__Task__: Leave out the pictures and transcribe everything else exactly.

__Source data__:
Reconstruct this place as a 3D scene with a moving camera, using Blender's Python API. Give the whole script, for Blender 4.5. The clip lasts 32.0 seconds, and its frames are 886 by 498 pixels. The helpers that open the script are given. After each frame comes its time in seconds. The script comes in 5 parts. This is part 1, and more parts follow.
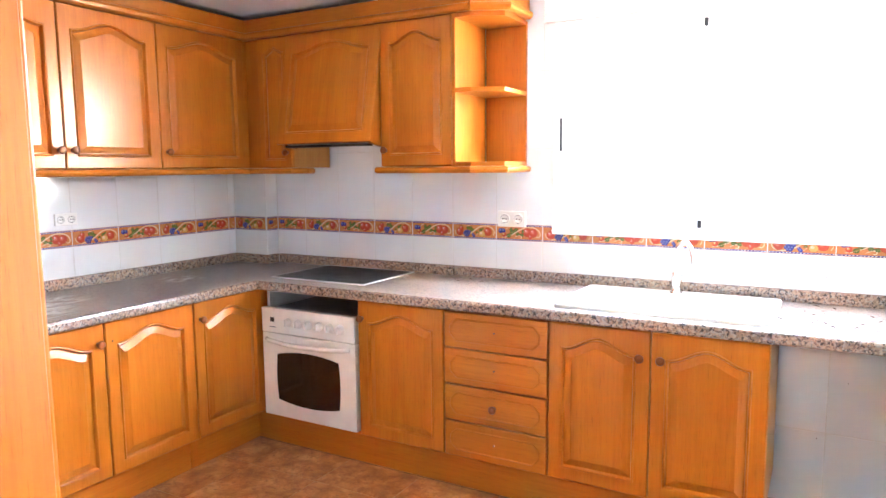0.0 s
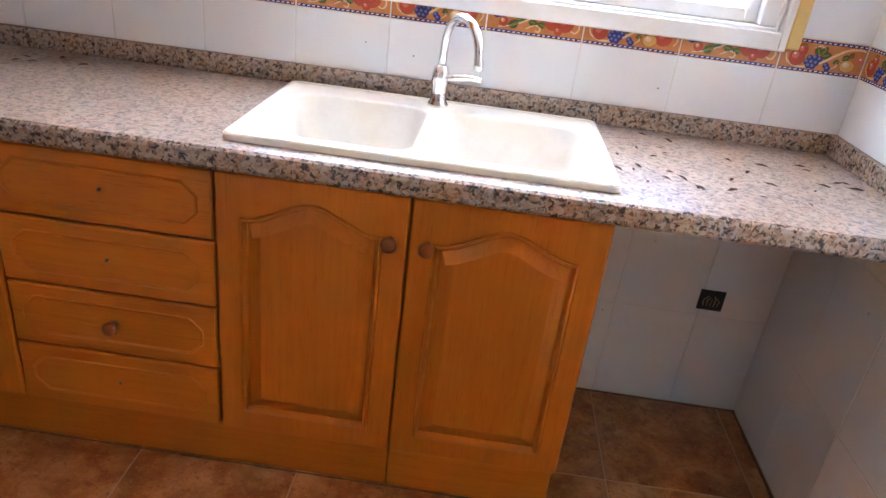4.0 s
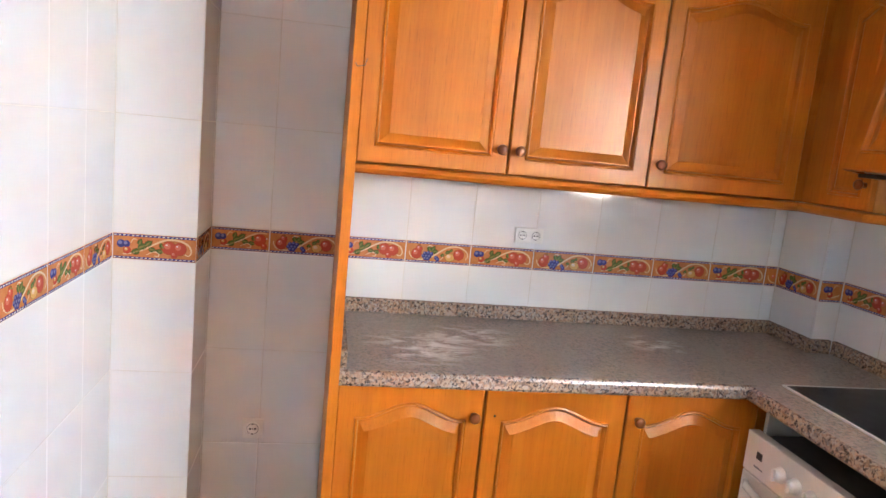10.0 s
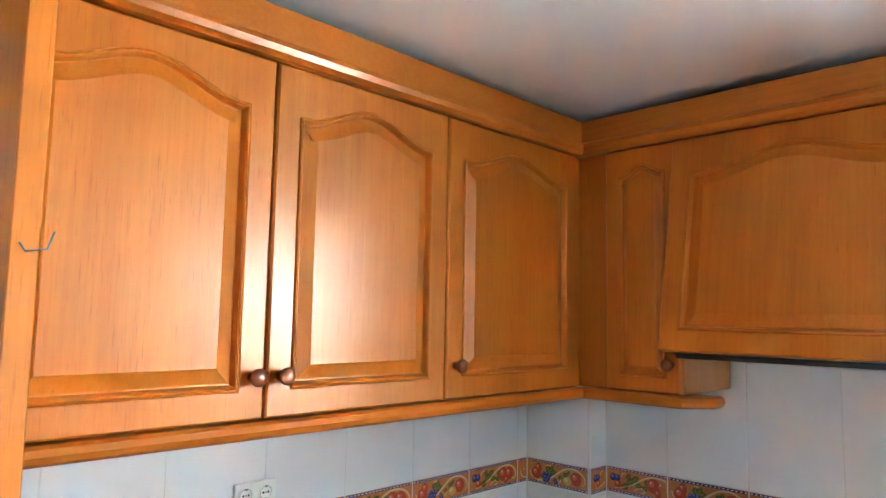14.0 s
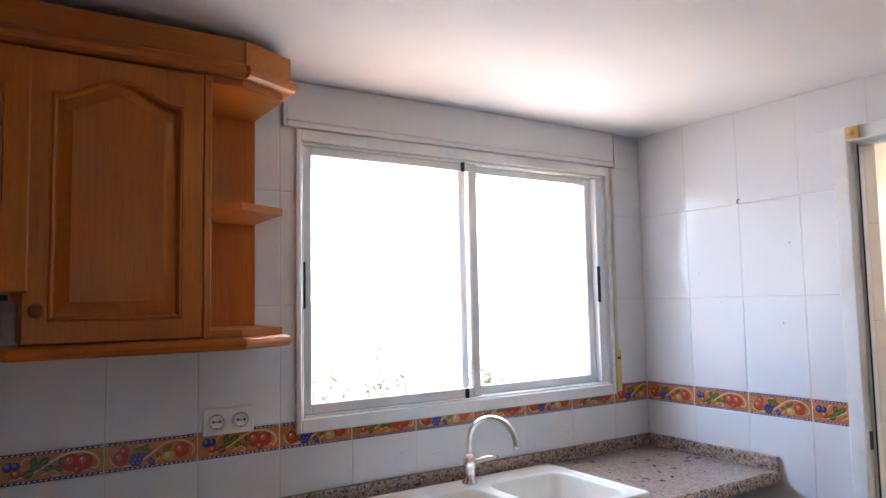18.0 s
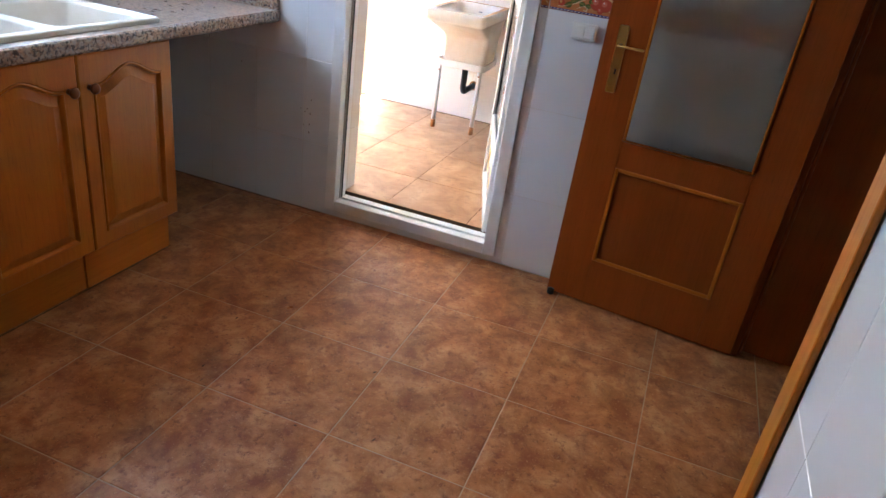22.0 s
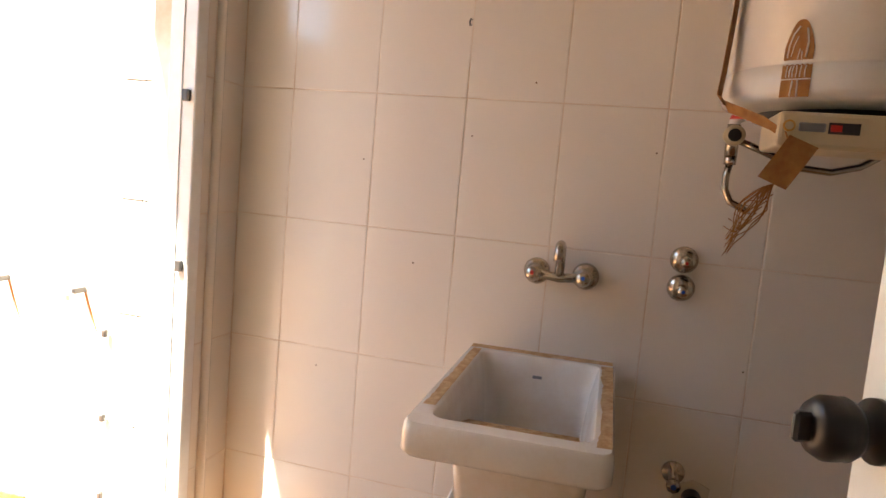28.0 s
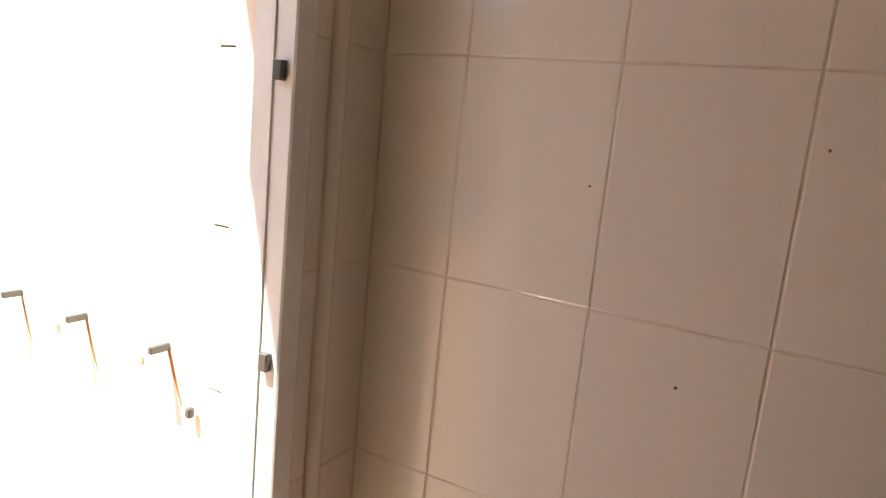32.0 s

__Correct result__:
Reconstruct this place as a 3D scene with a moving camera, using Blender's Python API. Give the whole script, for Blender 4.5. The clip lasts 32.0 seconds, and its frames are 886 by 498 pixels. The helpers that open the script are given. After each frame comes its time in seconds. The script comes in 5 parts. This is part 1, and more parts follow.
0.0 s
4.0 s
10.0 s
14.0 s
18.0 s
22.0 s
28.0 s
32.0 s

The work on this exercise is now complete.